◆ **WRITTEN INSTRUCTION**: All lines below must be repeated exactly, with the pictures omitted.
+--
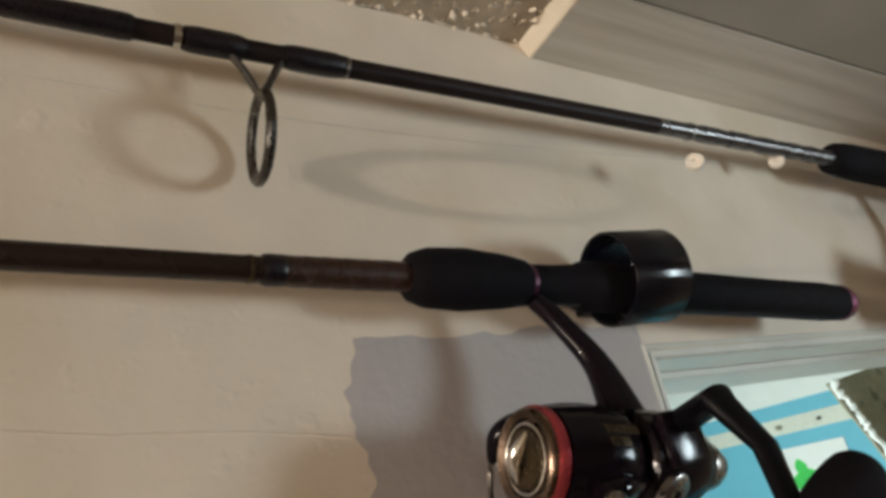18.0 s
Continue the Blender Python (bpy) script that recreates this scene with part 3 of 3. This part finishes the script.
def rod_one():
    rod = thing("fishing_rod", "long dark graphite spinning rod with black foam grips on the wall", "fishing rod", "rods on the wall")
    part("rod_blank", tube(bmesh.new(), stretch(ROD1, -0.0001, 0.640, 1, 60), 12), BLANKB, rod, "thin brown tip section")
    part("rod_blank", tube(bmesh.new(), stretch(ROD1, 0.636, 1.135, 1, 40), 12), BLANK, rod)
    part("rod_blank", tube(bmesh.new(), stretch(ROD1, 1.13, 1.335, 0.95, 20), 16), SATINB, rod)
    part("rod_blank", tube(bmesh.new(), stretch(ROD1, 1.33, 1.465, 0.952, 20), 20), SATINB, rod, "satin brown-black middle section")
    part("rod_blank", tube(bmesh.new(), stretch(ROD1, 1.455, 1.70, 0.95, 24), 20), GLOSSB, rod, "glossy blue-black butt section")
    part("ferrule", tube(bmesh.new(), sleeve(ROD1, 1.06, 1.135, ((0, 0.0047), (0.05, 0.0056), (0.95, 0.0060), (1, 0.0056)))), WRAPM, rod)
    band(rod, ROD1, 1.1525, 0.0030, 0.0006, BRIGHT)
    band(rod, ROD1, 1.2325, 0.0015)
    band(rod, ROD1, 1.500, 0.003)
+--
◆ **FULL ANSWER**:
18.0 s
Continue the Blender Python (bpy) script that recreates this scene with part 3 of 3. This part finishes the script.
def rod_one():
    rod = thing("fishing_rod", "long dark graphite spinning rod with black foam grips on the wall", "fishing rod", "rods on the wall")
    part("rod_blank", tube(bmesh.new(), stretch(ROD1, -0.0001, 0.640, 1, 60), 12), BLANKB, rod, "thin brown tip section")
    part("rod_blank", tube(bmesh.new(), stretch(ROD1, 0.636, 1.135, 1, 40), 12), BLANK, rod)
    part("rod_blank", tube(bmesh.new(), stretch(ROD1, 1.13, 1.335, 0.95, 20), 16), SATINB, rod)
    part("rod_blank", tube(bmesh.new(), stretch(ROD1, 1.33, 1.465, 0.952, 20), 20), SATINB, rod, "satin brown-black middle section")
    part("rod_blank", tube(bmesh.new(), stretch(ROD1, 1.455, 1.70, 0.95, 24), 20), GLOSSB, rod, "glossy blue-black butt section")
    part("ferrule", tube(bmesh.new(), sleeve(ROD1, 1.06, 1.135, ((0, 0.0047), (0.05, 0.0056), (0.95, 0.0060), (1, 0.0056)))), WRAPM, rod)
    band(rod, ROD1, 1.1525, 0.0030, 0.0006, BRIGHT)
    band(rod, ROD1, 1.2325, 0.0015)
    band(rod, ROD1, 1.500, 0.003)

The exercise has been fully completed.